4. The buyer undertakes to insure the goods delivered under retention of title and to keep them insured against fire, explosion and water damage and against theft and to allow inspection of the insurance policy on first demand.

5. Goods delivered by user, which by virtue of the provisions under 1. of the present article fall under the retention of title, may only be sold on within the framework of normal business operations and may never be used as a means of payment.

6. Should user wish to exercise his ownership rights mentioned in the present article, buyer shall give user or third parties to be appointed by user, now for then, unconditional and irrevocable permission to enter all those places where user’s property is located and to take back said goods.

Article 11 Suspension and dissolution

1. User is authorized to suspend the fulfillment of the obligations or to dissolve the agreement, if:

– Buyer does not or not fully comply with the obligations under the agreement.

– After the conclusion of the agreement, circumstances come to the knowledge of user that give good reason to fear that buyer will not fulfil his obligations. In case there is good reason to fear that the buyer will only partially or improperly fulfill his obligations, suspension is only allowed in so far the shortcoming justifies it.

– Buyer was requested to provide security for the fulfillment of its obligations under the agreement when the agreement was concluded and this security is not provided or is insufficient. As soon as security has been provided, the authority to suspend expires, unless this satisfaction has been unreasonably delayed as a result.

2. User shall furthermore be authorised to dissolve the agreement (have the agreement dissolved) if circumstances arise of such a nature that fulfilment of the obligations becomes impossible or can no longer be demanded in accordance with the requirements of reasonableness and fairness, or if other circumstances arise of such a nature that the unaltered maintenance of the agreement can no longer be reasonably expected.

3. If the agreement is dissolved, the user’s claims against the buyer shall be immediately due and payable. If user suspends fulfillment of the obligations, he shall retain his claims under the law and the agreement.

4. User always retains the right to claim damages.

Article 12 Return of goods made available

1. If user has put goods at buyer’s disposal during the execution of the agreement, buyer shall be held to return the thus delivered goods within 14 days in their original state, free of defects and in their entirety. If the buyer fails to comply with this obligation, all resulting costs shall be at his expense.

2. If, for any reason whatsoever, buyer still remains in default to fulfill the obligation mentioned under 1. after being warned to do so, user shall be entitled to recover the resulting damage and costs, including replacement costs, from buyer.

Article 13 Transfer of risk

1. The risk of loss of or damage to the products that are the subject of the agreement shall pass to purchaser at the moment at which they are legally and/or actually delivered to purchaser and thereby come under the control of purchaser or a third party to be designated by purchaser.

Article 14 Force majeure

1. If the supplier from whom the Seller procures goods and raw materials fails to deliver, or fails to deliver on time or properly, for whatever reason, despite reminders from the Seller, this shall be deemed to constitute force majeure with respect to the Buyer to the Seller from the date on which the delivery period expired.

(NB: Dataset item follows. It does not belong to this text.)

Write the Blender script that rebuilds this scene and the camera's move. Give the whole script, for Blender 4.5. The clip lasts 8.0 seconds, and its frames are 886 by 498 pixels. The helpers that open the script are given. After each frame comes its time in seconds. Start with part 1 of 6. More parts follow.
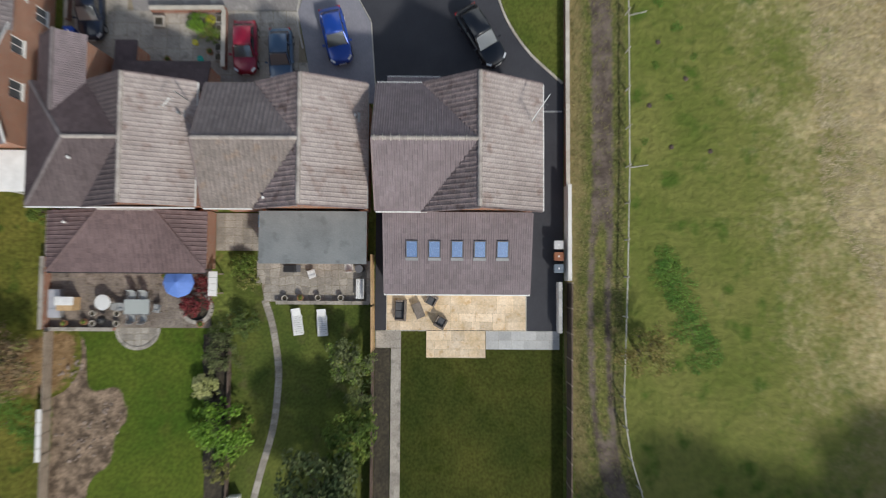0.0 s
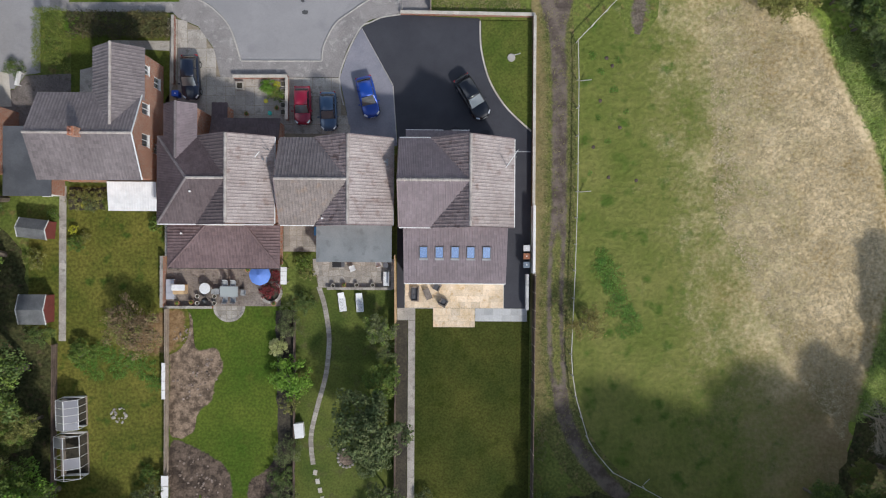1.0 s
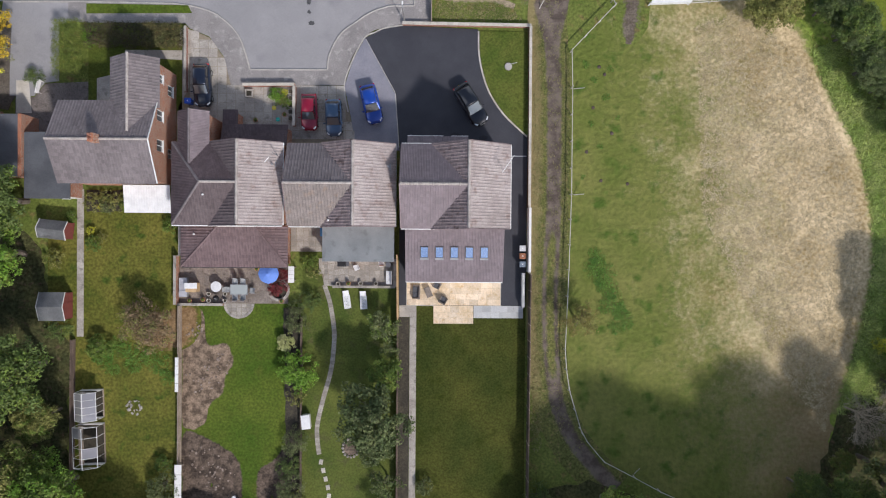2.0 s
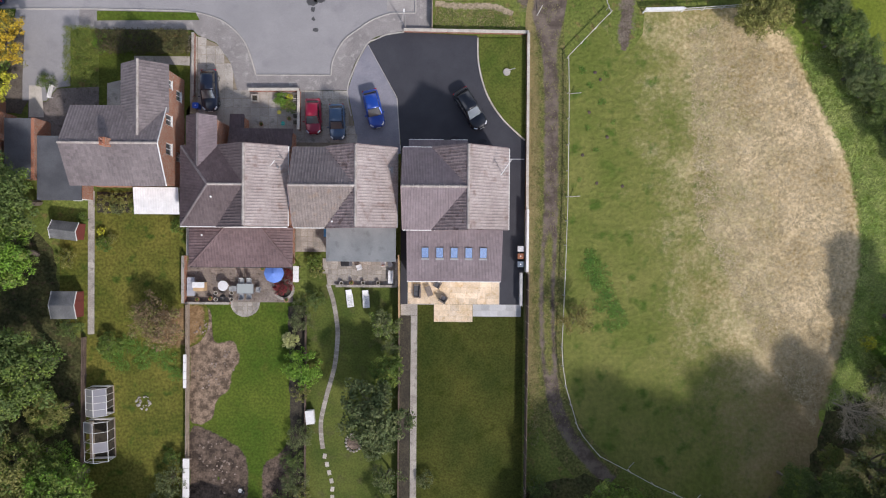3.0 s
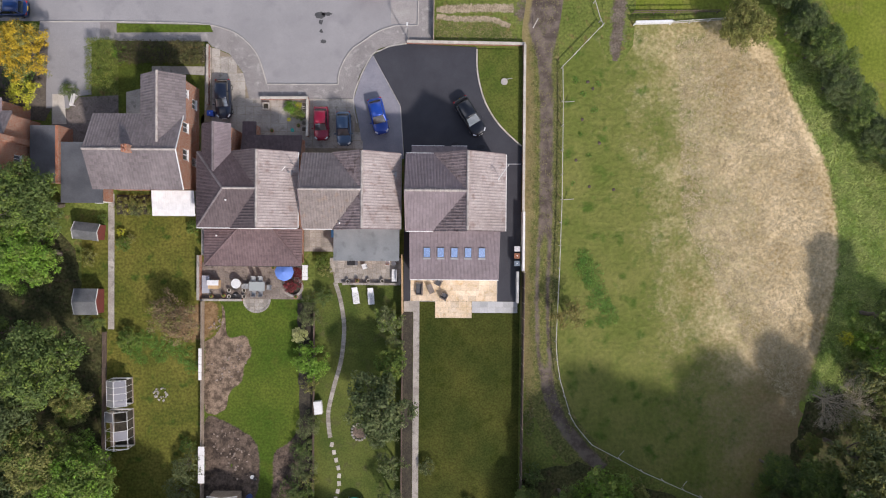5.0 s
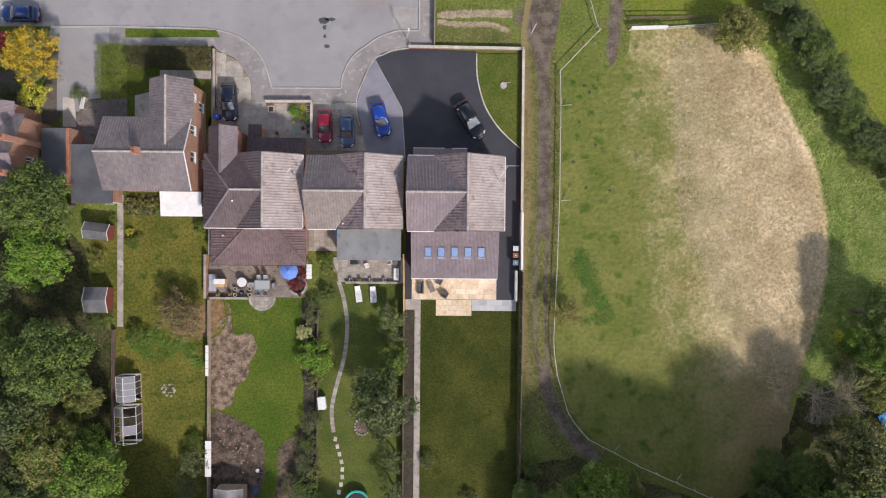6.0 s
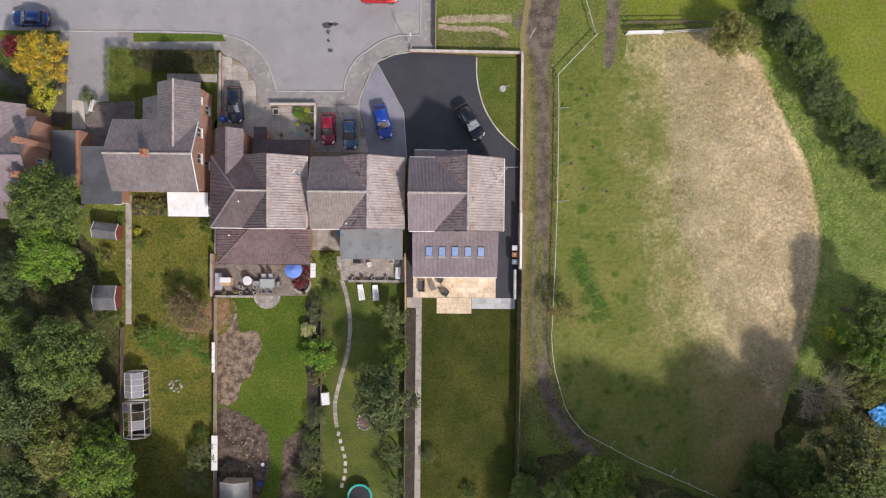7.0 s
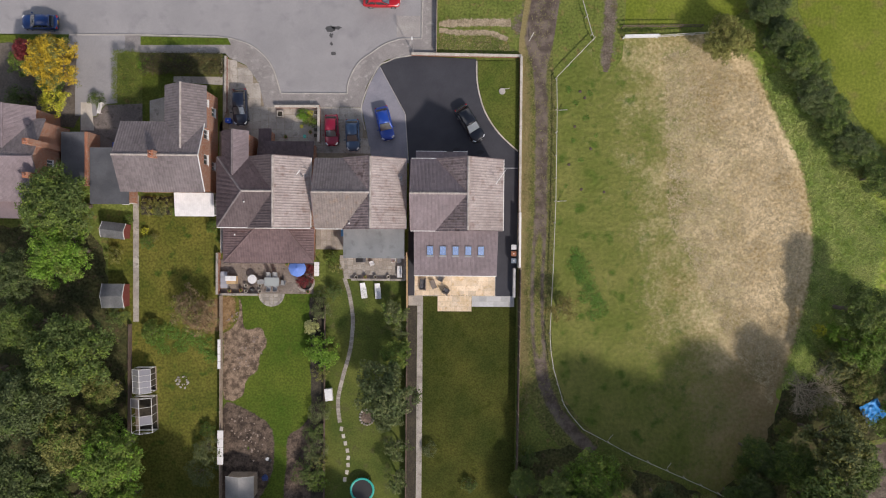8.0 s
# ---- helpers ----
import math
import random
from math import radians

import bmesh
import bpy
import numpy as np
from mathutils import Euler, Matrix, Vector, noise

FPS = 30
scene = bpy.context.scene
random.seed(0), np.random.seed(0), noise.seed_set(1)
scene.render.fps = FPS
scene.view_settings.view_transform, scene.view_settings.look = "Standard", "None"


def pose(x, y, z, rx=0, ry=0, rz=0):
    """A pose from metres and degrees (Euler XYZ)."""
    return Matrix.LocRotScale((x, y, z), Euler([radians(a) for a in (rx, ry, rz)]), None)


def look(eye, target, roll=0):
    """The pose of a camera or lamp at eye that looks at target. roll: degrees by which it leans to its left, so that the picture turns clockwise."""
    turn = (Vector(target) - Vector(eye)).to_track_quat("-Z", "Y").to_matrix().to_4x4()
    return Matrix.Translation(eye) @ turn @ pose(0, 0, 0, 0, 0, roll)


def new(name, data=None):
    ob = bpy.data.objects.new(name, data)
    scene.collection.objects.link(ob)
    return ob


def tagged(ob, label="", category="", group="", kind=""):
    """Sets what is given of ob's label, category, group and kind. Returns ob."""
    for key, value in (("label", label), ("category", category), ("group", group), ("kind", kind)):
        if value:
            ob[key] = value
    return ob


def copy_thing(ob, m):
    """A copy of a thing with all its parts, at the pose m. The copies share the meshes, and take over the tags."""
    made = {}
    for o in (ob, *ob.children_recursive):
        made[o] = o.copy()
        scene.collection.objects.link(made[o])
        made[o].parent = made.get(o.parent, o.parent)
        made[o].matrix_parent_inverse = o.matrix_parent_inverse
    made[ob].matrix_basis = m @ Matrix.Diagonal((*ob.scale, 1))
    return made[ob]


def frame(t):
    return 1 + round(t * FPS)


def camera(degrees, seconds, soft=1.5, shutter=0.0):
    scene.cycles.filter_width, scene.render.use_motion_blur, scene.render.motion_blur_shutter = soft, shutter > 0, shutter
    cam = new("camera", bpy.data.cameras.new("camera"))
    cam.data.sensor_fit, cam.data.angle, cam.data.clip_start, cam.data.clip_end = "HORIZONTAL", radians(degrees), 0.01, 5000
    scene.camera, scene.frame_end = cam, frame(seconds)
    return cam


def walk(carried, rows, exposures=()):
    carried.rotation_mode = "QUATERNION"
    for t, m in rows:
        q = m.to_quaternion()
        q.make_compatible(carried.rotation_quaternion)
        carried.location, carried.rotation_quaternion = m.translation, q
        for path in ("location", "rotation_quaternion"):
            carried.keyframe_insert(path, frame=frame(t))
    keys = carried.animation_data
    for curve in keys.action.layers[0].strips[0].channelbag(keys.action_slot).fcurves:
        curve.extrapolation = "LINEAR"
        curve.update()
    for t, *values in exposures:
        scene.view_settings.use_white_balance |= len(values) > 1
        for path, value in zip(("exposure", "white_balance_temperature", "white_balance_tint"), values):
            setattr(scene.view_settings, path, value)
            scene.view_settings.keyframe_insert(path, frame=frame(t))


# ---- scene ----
cam = camera(73.0, 8.0, soft=1.1, shutter=0.4)
# t, eye x y z, turn about x y z in degrees
ROWS = [
    (0, -0.471, -0.835, 42.825, 2.606, -0.179, 0.343),
    (0.1, -0.442, -0.419, 45.470, 2.032, -0.121, 0.355),
    (0.2, -0.433, -0.043, 47.914, 1.523, -0.082, 0.366),
    (0.3, -0.442, 0.293, 50.158, 1.077, -0.062, 0.374),
    (0.4, -0.470, 0.588, 52.202, 0.696, -0.062, 0.379),
    (0.5, -0.517, 0.843, 54.047, 0.379, -0.081, 0.383),
    (0.65, -0.653, 1.134, 56.413, 0.058, -0.174, 0.380),
    (0.8, -0.840, 1.330, 58.323, -0.108, -0.318, 0.371),
    (1, -1.035, 1.512, 60.266, -0.248, -0.469, 0.365),
    (1.25, -1.080, 1.625, 61.557, -0.364, -0.500, 0.376),
    (1.5, -1.041, 1.637, 62.260, -0.377, -0.466, 0.390),
    (2, -1.006, 1.678, 63.185, -0.375, -0.426, 0.399),
    (2.5, -0.997, 1.746, 64.115, -0.410, -0.403, 0.410),
    (3, -0.995, 1.812, 65.050, -0.449, -0.383, 0.421),
    (3.5, -1.001, 1.876, 65.987, -0.490, -0.367, 0.431),
    (4, -1.014, 1.938, 66.922, -0.534, -0.354, 0.442),
    (4.5, -1.034, 1.998, 67.850, -0.581, -0.344, 0.452),
    (5, -1.061, 2.056, 68.769, -0.632, -0.339, 0.461),
    (5.5, -1.095, 2.111, 69.674, -0.685, -0.336, 0.471),
    (6, -1.137, 2.165, 70.560, -0.742, -0.337, 0.480),
    (6.5, -1.186, 2.217, 71.425, -0.801, -0.342, 0.489),
    (7, -1.242, 2.267, 72.263, -0.864, -0.350, 0.498),
    (7.5, -1.306, 2.315, 73.071, -0.930, -0.361, 0.507),
    (8, -1.377, 2.360, 73.845, -0.998, -0.376, 0.515),
]
walk(cam, [(t, pose(x, y, z, rx, ry, rz)) for t, x, y, z, rx, ry, rz in ROWS],
     exposures=[(0.0, -0.1, 6300, 6), (1.0, 0.05, 6050, 9), (3.0, 0.18, 6150, 15), (6.0, 0.27, 6400, 16), (7.5, 0.26, 6550, 16), (8.0, 0.04, 6600, 15)])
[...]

2. From that date the following shall also be regarded as force majeure: ice, strike, government measures, delay in supply, export ban, riot, war, mobilization, transport restrictions, import restrictions and all forms of force majeure.

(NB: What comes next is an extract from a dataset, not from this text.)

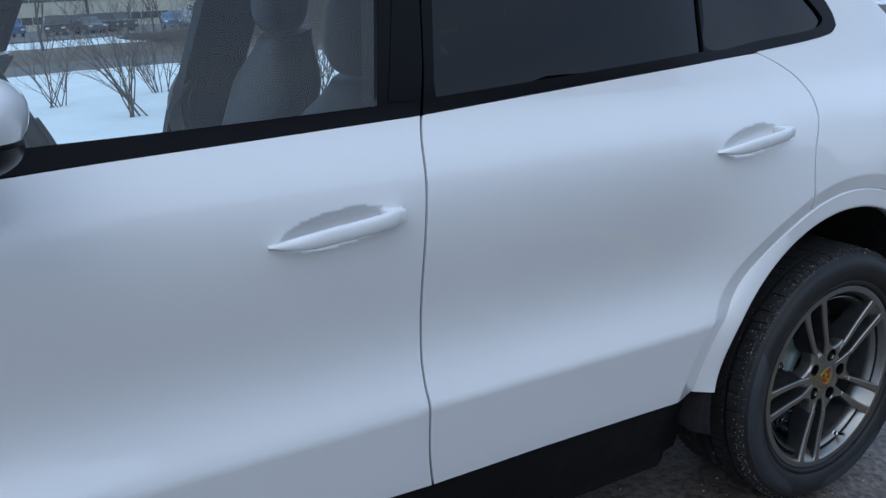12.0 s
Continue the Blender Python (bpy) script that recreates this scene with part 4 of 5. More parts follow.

3. The buyer’s obligations shall also be suspended when the seller is entitled to invoke the provisions of this article. Only after the delivery period has expired will the buyer have the right to dissolve the agreement in whole or in part.

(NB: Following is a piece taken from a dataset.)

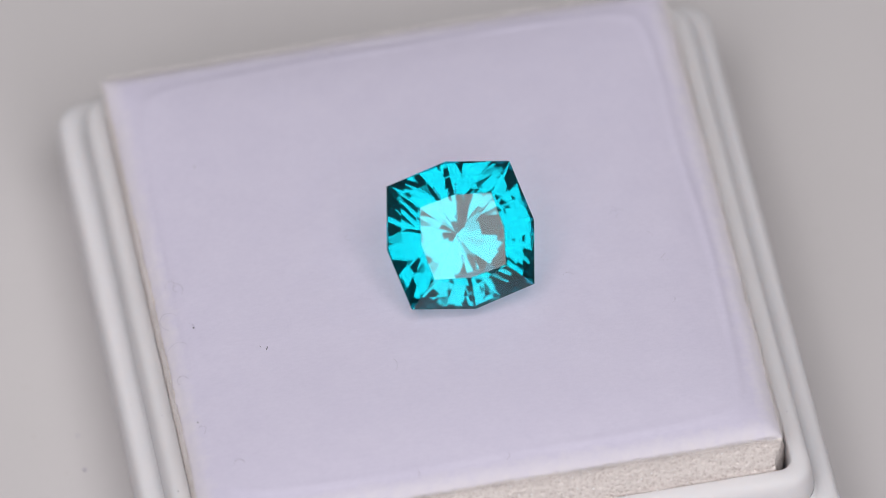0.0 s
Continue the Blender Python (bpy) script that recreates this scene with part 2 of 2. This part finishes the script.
def build_pad():
    pad = new("foam_pad")
    tagged(pad, "square foam pad covered in white felt inside the box", "foam pad")
    n = 190
    bm = bmesh.new()
    ticks = []
    for i in range(n + 1):
        u = -1 + 2 * i / n
        ticks.append(math.copysign(abs(u) ** 0.9, u) * PAD_HALF)
    rows = []
    for b in ticks:
        row = []
        for a in ticks:
            x, y = a, b
            ra, rb = abs(a) / PAD_HALF, abs(b) / PAD_HALF
            x += edge_shift(b, 1 if a > 0 else 2) * max(0, ra - 0.9) * 10
            y += edge_shift(a, 3 if b > 0 else 4) * max(0, rb - 0.9) * 10
            row.append(bm.verts.new(((x + PAD_X) * MM, (y + PAD_Y) * MM, (PAD_Z + pad_top(a + PAD_X, b + PAD_Y)) * MM)))
        rows.append(row)
    for j in range(n):
        for i in range(n):
            bm.faces.new((rows[j][i], rows[j][i + 1], rows[j + 1][i + 1], rows[j + 1][i]))
    border = [rows[0][i] for i in range(n)] + [rows[j][n] for j in range(n)] + [rows[n][n - i] for i in range(n)] + [rows[n - j][0] for j in range(n)]
    last = border
    for drop, pull in ((0.10, -0.02), (0.24, 0.03), (0.28, 0.4)):
        ring = []
        for v in border:
            x, y = v.co.x / MM, v.co.y / MM
            rag = 0.10 * wob(x, y, 4, 1.1) + 0.03 * wob(x, y, 8, 5) if drop > 0.2 else 0
            k = 1 - pull / PAD_HALF
            ring.append(bm.verts.new(((x - PAD_X) * k * MM + PAD_X * MM, (y - PAD_Y) * k * MM + PAD_Y * MM, v.co.z - (drop + rag) * MM)))
        m = len(ring)
        for i in range(m):
            j = (i + 1) % m
            bm.faces.new((last[j], last[i], ring[i], ring[j])).material_index = 1
        last = ring
    felt = part("felt_cover", bm, FELT, pad, "white brushed felt sheet with a soft cut edge", smooth=True)
    felt.data.materials.append(FELT_CUT)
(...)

Article 15 Indemnifications

1. The buyer shall safeguard user against claims of third parties concerning intellectual property rights on materials or data provided by the buyer, which are used in the execution of the agreement.

Article 16 Intellectual property and copyrights

1. Without prejudice to the other provisions of these general terms and conditions, user shall reserve the rights and powers to which user is entitled under the Copyright Act.

2. The buyer is not allowed to make changes to the goods, unless it follows from the nature of the delivered goods or has been agreed otherwise in writing.

3. Any designs, sketches, drawings, films, software and other materials or (electronic) files produced by the user within the framework of the agreement shall remain the property of the user, irrespective of whether they have been made available to the buyer or to third parties, unless agreed otherwise.

4. All documents possibly provided by user, such as designs, sketches, drawings, films, software, (electronic) files, etc., are exclusively intended to be used by the buyer and must not be reproduced, made public or brought to the notice of third parties by him without prior consent of user, unless the nature of the documents provided dictates otherwise.

5. User shall retain the right to use any knowledge gained from the execution of the work for other purposes, in so far no confidential information shall be brought to the notice of third parties.

6. The name labels applied by the seller in the delivered goods may never be removed or replaced by another brand name.

Without explicit written consent, the buyer is not permitted to use the name ‘Moko dutch Design’ other than to indicate the goods delivered by the seller. Buyer is liable for damage caused by violation of the provisions of this article.

Article 17 Disputes

1. The court in user’s place of business has exclusive jurisdiction to take cognizance of disputes. User shall nevertheless be entitled to submit the dispute to the court deemed competent by the law.

2. Parties shall only appeal to the court after they have done their utmost to settle a dispute by mutual agreement.

Article 18 Applicable law

1. Any agreement between the user and the buyer shall be governed by Dutch law. The Vienna Sales Convention is expressly excluded.

Article 19 Amendment and location of the terms and conditions

1. These terms and conditions have been filed at the office of the Chamber of Commerce in Rotterdam.

The most recently filed version or the version valid at the time the agreement was concluded shall always apply.